TO DO
Locate every line in the material below that has the word "follow". Copy each of those lines.

EXERCISE INPUTS
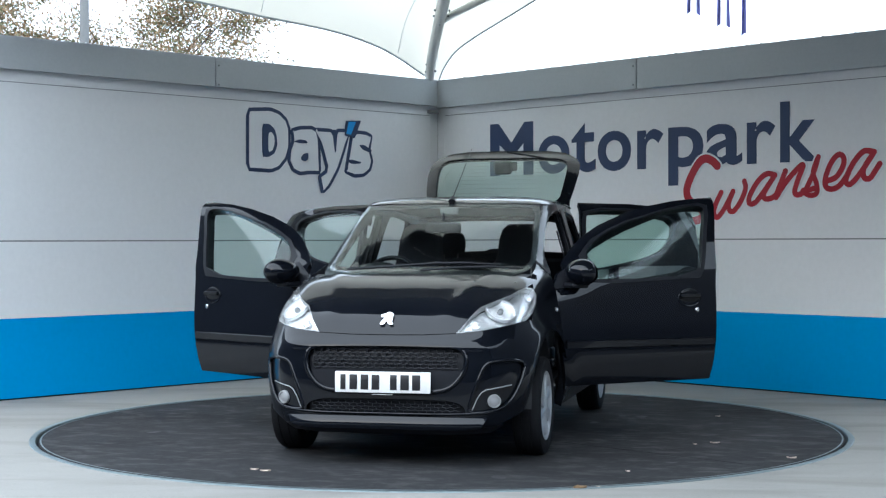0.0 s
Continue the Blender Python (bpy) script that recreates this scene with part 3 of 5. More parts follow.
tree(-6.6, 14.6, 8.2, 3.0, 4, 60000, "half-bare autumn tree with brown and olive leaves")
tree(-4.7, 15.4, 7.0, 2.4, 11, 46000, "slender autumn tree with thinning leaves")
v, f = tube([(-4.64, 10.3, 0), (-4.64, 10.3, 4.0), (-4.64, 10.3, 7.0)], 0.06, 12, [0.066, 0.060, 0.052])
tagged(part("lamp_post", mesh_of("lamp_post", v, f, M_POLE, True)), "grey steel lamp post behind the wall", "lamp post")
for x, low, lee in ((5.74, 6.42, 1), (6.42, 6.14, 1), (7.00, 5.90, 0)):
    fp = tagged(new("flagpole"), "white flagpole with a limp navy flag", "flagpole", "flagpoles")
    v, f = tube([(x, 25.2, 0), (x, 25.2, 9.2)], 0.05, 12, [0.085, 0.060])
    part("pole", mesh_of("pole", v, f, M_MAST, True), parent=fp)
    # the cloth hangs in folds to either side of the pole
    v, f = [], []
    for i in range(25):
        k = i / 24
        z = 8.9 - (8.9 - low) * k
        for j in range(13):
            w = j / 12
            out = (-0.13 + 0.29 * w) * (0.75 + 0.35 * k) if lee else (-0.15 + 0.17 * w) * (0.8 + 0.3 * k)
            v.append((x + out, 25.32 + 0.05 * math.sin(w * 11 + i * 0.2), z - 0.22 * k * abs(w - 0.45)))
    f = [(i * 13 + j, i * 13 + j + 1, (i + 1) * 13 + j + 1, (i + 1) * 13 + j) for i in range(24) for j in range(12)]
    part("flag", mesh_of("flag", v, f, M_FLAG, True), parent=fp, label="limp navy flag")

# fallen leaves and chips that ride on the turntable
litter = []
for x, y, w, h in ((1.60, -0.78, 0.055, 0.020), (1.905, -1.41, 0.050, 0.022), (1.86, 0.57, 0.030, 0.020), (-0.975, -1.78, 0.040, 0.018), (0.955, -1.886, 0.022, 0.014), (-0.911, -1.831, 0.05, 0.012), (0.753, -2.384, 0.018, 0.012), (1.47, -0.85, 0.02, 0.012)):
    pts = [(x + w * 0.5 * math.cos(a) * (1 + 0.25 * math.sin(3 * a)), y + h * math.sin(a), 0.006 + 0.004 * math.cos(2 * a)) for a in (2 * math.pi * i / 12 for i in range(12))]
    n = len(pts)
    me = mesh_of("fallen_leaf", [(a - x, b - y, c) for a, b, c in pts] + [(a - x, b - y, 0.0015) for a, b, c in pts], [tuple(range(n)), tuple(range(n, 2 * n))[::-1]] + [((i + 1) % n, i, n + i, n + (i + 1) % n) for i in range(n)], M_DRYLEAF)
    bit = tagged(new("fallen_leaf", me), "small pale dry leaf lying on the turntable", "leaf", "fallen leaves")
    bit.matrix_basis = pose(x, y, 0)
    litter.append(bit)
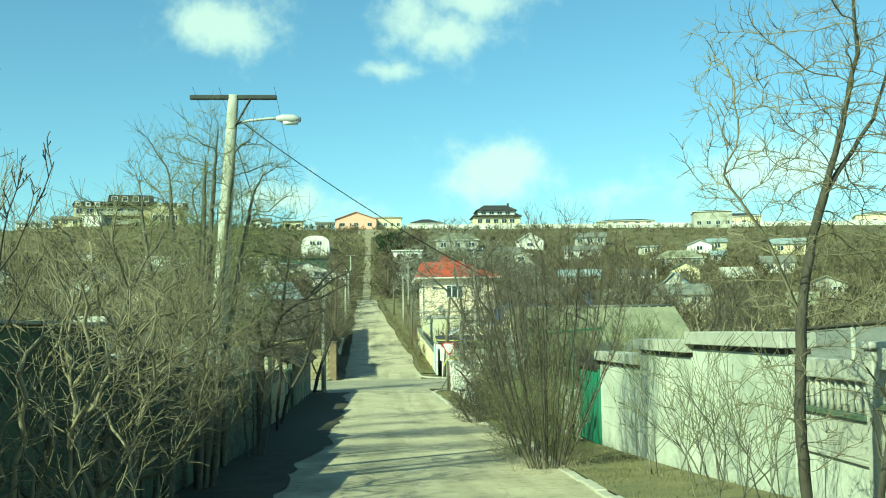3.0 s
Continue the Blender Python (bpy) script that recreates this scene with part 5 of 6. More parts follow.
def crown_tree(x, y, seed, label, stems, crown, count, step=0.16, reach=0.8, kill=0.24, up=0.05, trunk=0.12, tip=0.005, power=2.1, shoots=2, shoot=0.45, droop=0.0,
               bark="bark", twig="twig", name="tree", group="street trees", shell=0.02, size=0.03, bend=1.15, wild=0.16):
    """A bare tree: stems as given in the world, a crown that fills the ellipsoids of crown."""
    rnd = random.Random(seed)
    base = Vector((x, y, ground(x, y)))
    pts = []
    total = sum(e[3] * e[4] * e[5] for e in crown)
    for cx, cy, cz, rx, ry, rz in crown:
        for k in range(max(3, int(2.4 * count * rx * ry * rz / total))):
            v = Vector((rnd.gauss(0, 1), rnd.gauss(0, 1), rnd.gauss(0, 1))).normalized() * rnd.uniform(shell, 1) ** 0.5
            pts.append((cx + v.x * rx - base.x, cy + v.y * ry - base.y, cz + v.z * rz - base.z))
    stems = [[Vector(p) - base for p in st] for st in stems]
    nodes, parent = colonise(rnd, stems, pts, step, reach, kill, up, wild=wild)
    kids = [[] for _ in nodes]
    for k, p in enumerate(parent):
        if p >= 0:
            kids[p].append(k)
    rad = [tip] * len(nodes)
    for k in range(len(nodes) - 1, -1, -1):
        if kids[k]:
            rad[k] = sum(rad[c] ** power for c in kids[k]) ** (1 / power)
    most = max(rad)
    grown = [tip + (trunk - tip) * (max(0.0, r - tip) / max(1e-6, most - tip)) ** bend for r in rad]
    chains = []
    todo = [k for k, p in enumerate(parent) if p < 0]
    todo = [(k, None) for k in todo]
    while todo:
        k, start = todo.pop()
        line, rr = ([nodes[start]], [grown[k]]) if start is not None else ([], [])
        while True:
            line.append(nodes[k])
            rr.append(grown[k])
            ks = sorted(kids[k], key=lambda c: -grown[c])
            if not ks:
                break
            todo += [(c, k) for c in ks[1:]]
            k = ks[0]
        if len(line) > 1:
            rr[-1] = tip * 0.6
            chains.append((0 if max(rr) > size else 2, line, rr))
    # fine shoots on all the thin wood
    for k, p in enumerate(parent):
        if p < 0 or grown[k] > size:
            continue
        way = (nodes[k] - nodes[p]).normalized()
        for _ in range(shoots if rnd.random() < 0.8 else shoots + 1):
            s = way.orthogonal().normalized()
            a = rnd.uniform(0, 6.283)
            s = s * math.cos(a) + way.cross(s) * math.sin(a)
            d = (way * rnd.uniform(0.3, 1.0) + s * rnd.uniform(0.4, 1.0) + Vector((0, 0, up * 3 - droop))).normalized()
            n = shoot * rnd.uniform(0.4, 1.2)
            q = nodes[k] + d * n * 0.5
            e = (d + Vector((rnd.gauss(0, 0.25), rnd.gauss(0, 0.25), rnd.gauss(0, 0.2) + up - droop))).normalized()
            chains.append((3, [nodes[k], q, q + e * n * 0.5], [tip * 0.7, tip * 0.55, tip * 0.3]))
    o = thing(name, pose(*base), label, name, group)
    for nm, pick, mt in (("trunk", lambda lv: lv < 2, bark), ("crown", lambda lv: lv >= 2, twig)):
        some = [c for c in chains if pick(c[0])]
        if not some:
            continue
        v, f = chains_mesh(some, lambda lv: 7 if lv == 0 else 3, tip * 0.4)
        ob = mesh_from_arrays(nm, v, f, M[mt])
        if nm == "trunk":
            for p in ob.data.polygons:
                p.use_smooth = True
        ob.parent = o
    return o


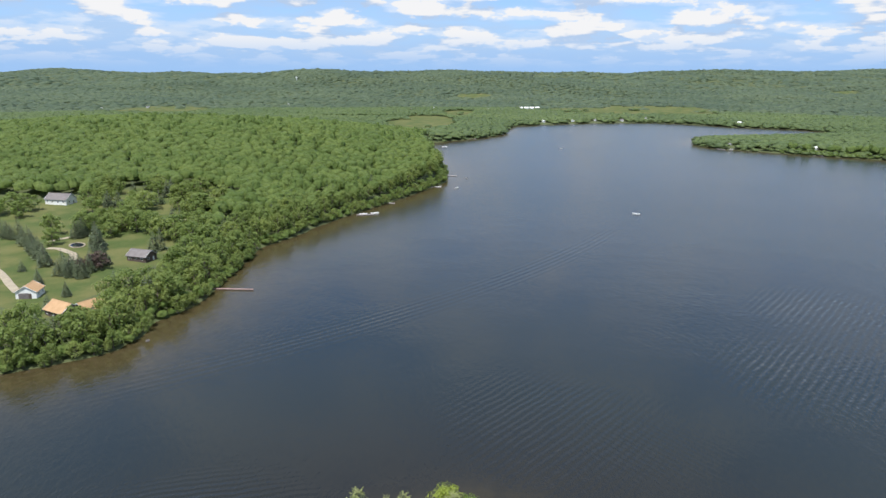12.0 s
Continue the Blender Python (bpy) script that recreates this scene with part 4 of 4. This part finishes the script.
---
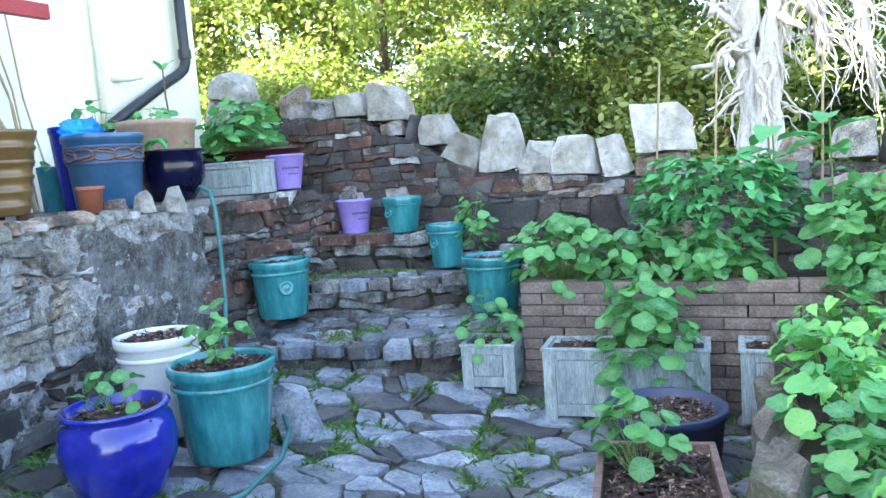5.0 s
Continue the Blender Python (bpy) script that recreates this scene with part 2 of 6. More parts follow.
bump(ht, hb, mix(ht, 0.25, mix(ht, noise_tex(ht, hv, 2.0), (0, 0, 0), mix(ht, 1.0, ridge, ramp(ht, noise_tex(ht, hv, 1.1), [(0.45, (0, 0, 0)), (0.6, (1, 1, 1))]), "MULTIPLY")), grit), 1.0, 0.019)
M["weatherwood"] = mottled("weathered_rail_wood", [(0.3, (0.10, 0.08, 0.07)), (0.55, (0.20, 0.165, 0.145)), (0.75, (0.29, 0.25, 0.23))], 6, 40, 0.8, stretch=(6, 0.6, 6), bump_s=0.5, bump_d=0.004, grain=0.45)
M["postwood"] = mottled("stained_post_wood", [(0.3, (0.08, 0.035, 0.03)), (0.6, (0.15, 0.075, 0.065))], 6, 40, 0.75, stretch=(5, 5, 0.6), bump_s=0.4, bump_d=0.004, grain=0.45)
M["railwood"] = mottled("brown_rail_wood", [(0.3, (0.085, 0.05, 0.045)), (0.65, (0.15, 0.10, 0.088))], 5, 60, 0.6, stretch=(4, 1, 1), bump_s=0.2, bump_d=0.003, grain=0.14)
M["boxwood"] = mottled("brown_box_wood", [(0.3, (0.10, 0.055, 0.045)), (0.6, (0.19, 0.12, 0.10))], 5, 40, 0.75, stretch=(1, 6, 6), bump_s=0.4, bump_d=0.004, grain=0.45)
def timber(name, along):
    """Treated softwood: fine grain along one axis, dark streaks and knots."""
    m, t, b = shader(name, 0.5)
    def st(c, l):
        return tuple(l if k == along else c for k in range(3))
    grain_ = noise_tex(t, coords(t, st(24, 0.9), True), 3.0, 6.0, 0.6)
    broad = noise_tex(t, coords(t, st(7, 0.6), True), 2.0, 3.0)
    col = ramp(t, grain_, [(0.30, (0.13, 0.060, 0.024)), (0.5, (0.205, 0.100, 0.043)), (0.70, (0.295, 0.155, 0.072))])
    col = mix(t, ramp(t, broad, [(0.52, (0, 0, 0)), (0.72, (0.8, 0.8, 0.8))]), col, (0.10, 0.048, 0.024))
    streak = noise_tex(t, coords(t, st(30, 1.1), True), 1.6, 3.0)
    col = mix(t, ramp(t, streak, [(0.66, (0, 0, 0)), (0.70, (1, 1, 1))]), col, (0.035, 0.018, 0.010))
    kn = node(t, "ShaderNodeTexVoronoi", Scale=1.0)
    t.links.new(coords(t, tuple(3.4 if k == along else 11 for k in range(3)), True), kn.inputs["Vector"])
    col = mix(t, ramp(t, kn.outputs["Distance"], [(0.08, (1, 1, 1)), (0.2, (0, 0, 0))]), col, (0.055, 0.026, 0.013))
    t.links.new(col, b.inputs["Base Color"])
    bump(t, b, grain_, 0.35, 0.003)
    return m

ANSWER
Continue the Blender Python (bpy) script that recreates this scene with part 3 of 5. More parts follow.
Continue the Blender Python (bpy) script that recreates this scene with part 5 of 6. More parts follow.
Continue the Blender Python (bpy) script that recreates this scene with part 2 of 6. More parts follow.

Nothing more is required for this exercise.